Let’s look at a classic novel that uses all five factors: I Am Legend (1954) by Richard Matheson is probably the most intense monster novel ever written. In the beginning we start with the main character surrounded by zombie-like vampires. He is the lone human surrounded by monsters, creatures that come in the night to kill. By the end of the novel the vampires form a new society and frighten each other with tales of the terrible monster, man, who comes in the daylight to kill. The roles have been completely reversed.

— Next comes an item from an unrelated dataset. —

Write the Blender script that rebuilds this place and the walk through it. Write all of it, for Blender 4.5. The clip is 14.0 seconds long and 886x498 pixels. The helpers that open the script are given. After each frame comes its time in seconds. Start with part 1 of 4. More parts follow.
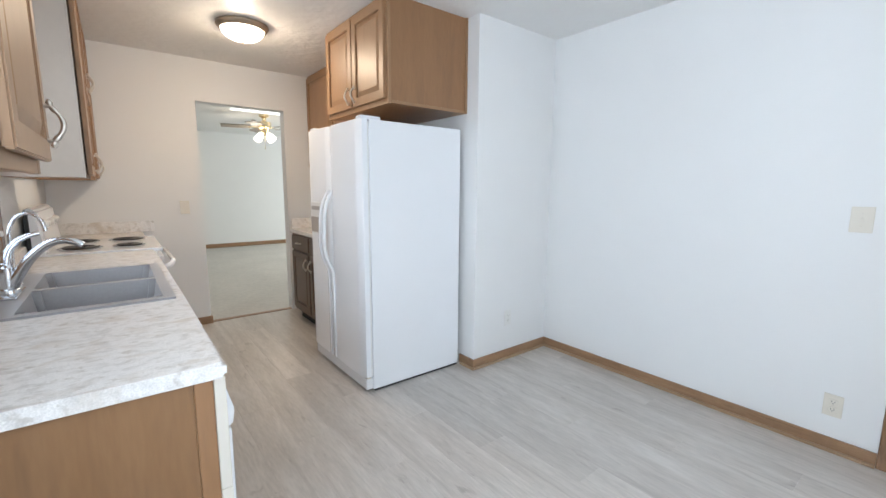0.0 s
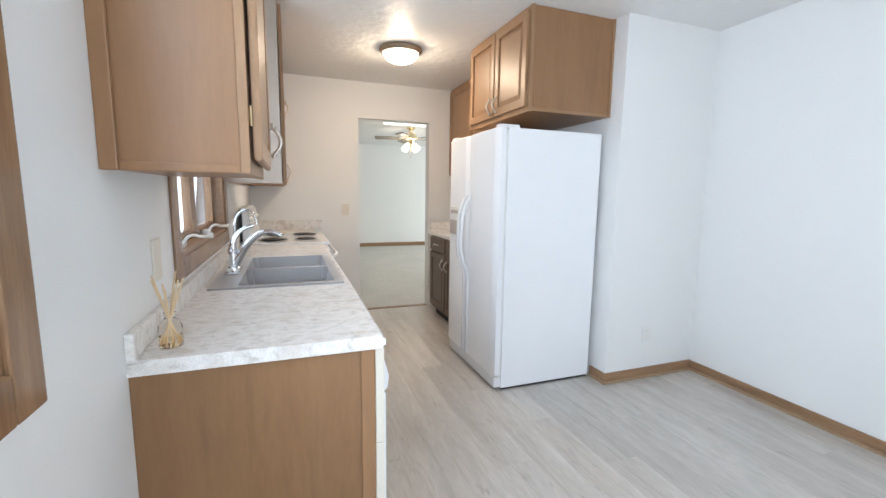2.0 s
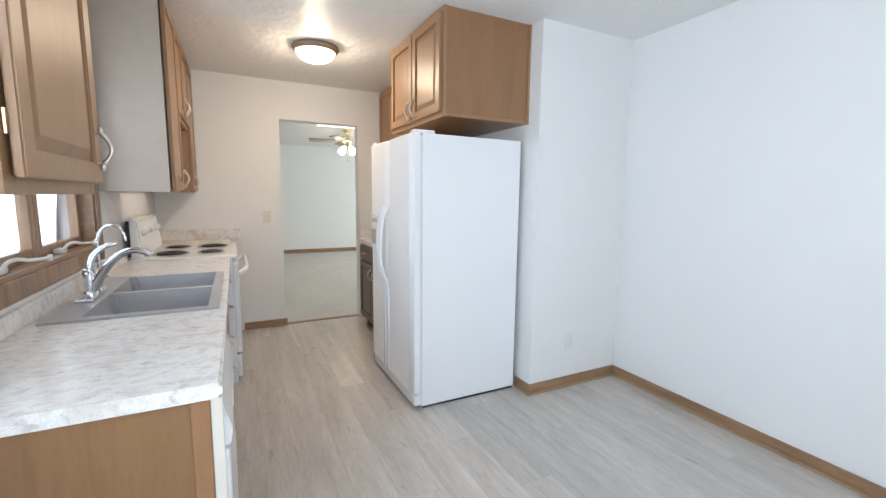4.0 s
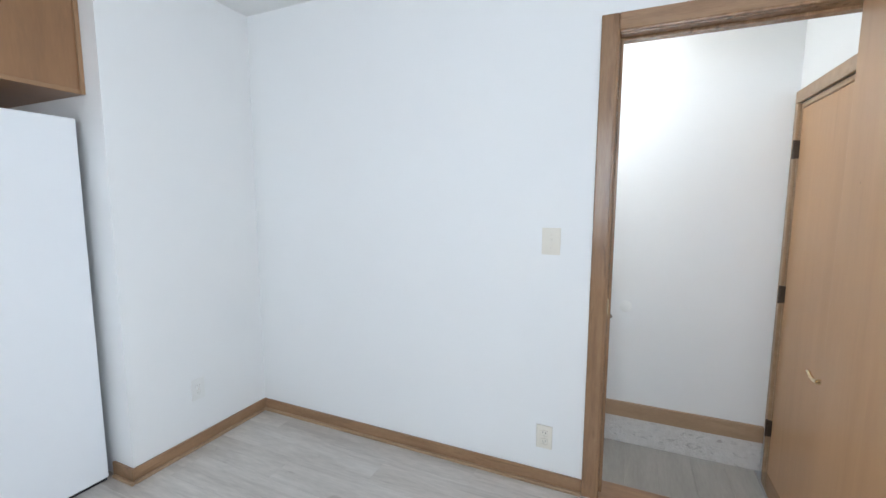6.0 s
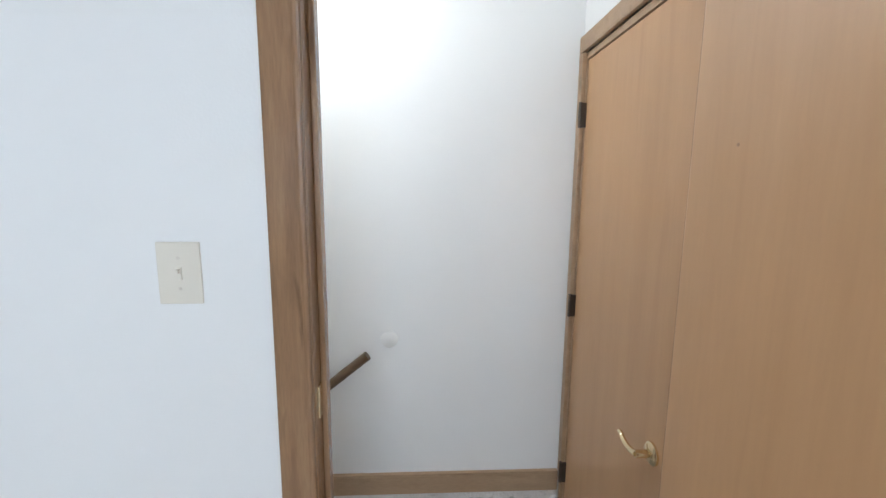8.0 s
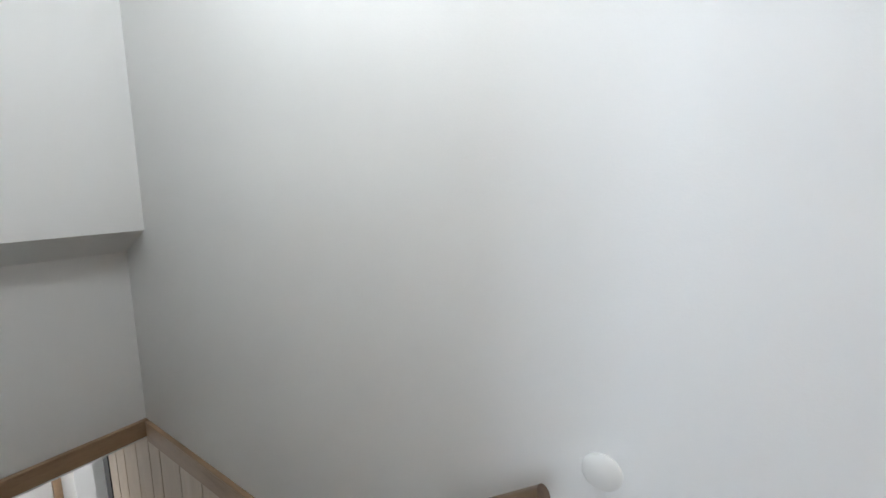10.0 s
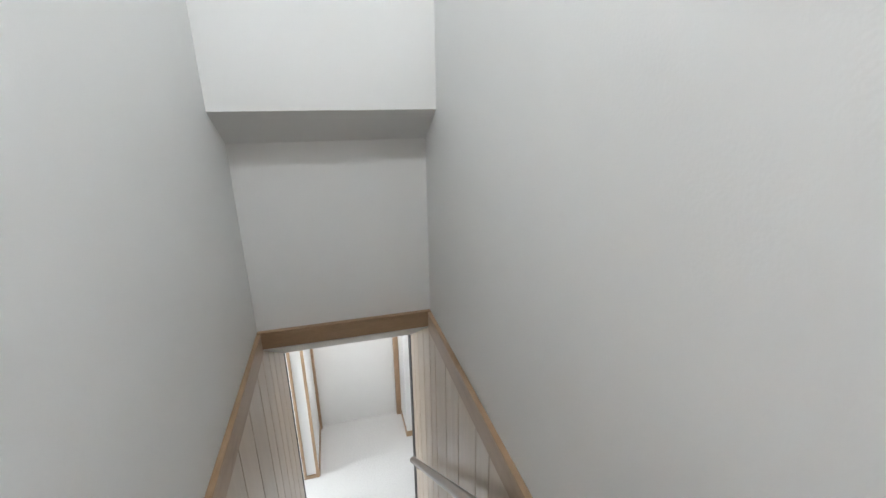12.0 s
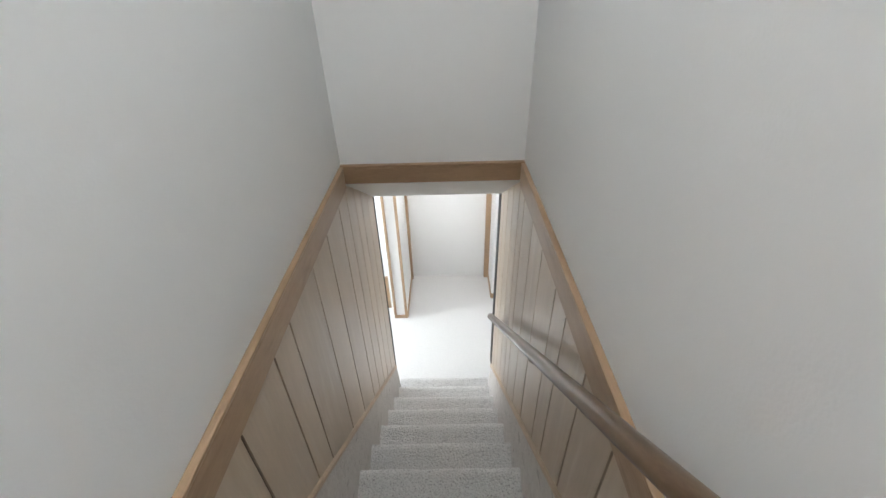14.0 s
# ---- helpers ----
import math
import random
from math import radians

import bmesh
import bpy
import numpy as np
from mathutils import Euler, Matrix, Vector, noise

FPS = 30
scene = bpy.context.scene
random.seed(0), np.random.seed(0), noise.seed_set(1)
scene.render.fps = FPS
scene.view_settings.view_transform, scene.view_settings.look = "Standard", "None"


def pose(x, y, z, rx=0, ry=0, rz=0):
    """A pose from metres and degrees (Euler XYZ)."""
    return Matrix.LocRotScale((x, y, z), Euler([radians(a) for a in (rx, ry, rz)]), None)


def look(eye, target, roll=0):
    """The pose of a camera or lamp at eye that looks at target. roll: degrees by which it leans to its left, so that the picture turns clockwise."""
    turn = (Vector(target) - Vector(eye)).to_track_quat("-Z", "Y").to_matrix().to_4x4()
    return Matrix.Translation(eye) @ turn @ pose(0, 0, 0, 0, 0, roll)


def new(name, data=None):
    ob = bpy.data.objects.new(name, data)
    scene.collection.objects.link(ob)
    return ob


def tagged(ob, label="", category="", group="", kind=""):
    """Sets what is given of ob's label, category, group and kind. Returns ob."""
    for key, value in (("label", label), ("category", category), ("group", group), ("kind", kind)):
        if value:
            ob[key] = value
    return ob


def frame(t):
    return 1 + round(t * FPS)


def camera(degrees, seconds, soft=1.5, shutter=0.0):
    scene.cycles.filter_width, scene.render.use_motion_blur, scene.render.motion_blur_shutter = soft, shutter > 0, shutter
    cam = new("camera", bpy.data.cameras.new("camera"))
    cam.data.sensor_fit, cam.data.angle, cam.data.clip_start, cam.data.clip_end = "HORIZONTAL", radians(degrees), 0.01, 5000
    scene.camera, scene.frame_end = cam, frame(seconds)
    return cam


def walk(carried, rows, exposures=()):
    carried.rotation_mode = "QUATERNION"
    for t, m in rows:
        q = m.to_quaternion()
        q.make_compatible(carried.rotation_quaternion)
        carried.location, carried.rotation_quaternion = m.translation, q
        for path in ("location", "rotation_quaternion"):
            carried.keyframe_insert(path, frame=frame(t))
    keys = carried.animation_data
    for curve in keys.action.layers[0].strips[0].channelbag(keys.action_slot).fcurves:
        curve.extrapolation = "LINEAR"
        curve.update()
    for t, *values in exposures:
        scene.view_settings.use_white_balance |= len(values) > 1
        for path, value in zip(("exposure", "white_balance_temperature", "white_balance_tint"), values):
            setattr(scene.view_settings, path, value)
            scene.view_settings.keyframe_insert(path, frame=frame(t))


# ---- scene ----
cam = camera(93.7, 14.0)

PATH = [
    (0, (0.555, 1.556, 1.313), (1.776, 3.113, 1.022), 0.4),
    (0.5, (0.522, 1.529, 1.31), (1.58, 3.201, 1.022), 0.4),
    (1, (0.502, 1.527, 1.308), (1.411, 3.286, 1.027), 0.3),
    (1.5, (0.487, 1.479, 1.301), (1.256, 3.305, 1.031), 0.7),
    (2, (0.487, 1.491, 1.303), (1.174, 3.35, 1.038), 0.8),
    (4.5, (0.897, 1.569, 1.355), (1.966, 3.242, 1.113), 0.5),
    (5, (1.04, 1.631, 1.359), (2.411, 3.068, 1.125), 0.5),
    (5.5, (1.202, 1.629, 1.365), (2.827, 2.77, 1.129), 0.3),
    (6, (1.41, 1.572, 1.356), (3.228, 2.374, 1.128), 0.2),
    (6.5, (1.661, 1.488, 1.348), (3.569, 2.046, 1.126), 0.2),
    (7, (1.908, 1.468, 1.376), (3.862, 1.816, 1.126), 0.1),
    (7.5, (2.164, 1.448, 1.372), (4.142, 1.565, 1.105), 0.2),
    (8, (2.505, 1.411, 1.347), (4.481, 1.311, 1.052), 0.5),
    (9.1, (3.06, 1.4, 1.315), (4.97, 1.87, 0.93), 0.9),
    (10.3, (3.53, 1.5, 1.232), (5.068, 2.708, 0.798), 1.3),
    (10.5, (3.54, 1.58, 1.24), (4.979, 2.868, 0.737), 1.0),
    (11, (3.659, 1.635, 1.147), (4.74, 3.244, 0.652), 0.4),
    (11.5, (3.749, 1.69, 1.024), (4.533, 3.455, 0.505), -0.5),
    (12, (3.808, 1.765, 0.952), (4.295, 3.606, 0.343), -0.9),
    (12.5, (3.851, 1.809, 0.89), (4.07, 3.653, 0.147), -1.4),
    (13, (3.877, 1.835, 0.832), (3.973, 3.632, -0.039), -1.2),
    (13.5, (3.887, 1.853, 0.785), (3.914, 3.583, -0.217), -2.1),
    (14, (3.881, 1.893, 0.76), (3.853, 3.541, -0.373), -1.8),
]
walk(cam, [(t, look(e, g, r)) for t, e, g, r in PATH], [(0, -0.1), (1.0, -0.02), (2.2, 0.02), (5, -0.1), (8.0, -0.2), (10.3, -0.12), (11.5, 0.18), (14, 0.52)])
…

Matheson’s vampires offer a) danger, by surrounding the hero every night and trying to kill him. This constant state of siege builds suspense. Matheson has to create super-vampires at the end of the book to break the deadlock, b) the vampires personify the forces against the hero, as a version of society to which the outsider can never belong. In the end they destroy him for being this “other”, a monster, c) I Am Legend creates novels challenges, again made less novel by a host of post-1968 zombie thrillers, in that the hero can not defeat the vampires. They hold the entire earth. The hero tries to find a way to fit in, to have a mate. Like Frankenstein’s Adam, he is doomed to a solitary demise. He fights as long as he can but ultimately gives up, d) this last element pinpoints one of Matheson’s big ideas: that it is futile for the monster, which the hero has become, to try to fit in. Society will deny this to the outsider every time. He will be destroyed. No one ever accused Matheson of writing happy endings or wearing rose-tinted glasses, e) I Am Legend sets a terrible mirror to society. How do we treat the monsters (non-conformists, dissidents, eccentrics, the deformed)? Is the majority always right? Are we any different than the vampires?

After reading the novel we come away with a new way of looking at monsters in any story. Matheson uses the Gothic images of Dracula and Frankenstein but creates a thoroughly modern novel filled with many levels and more insight into human nature than a bookshelf full of mainstream twaddle.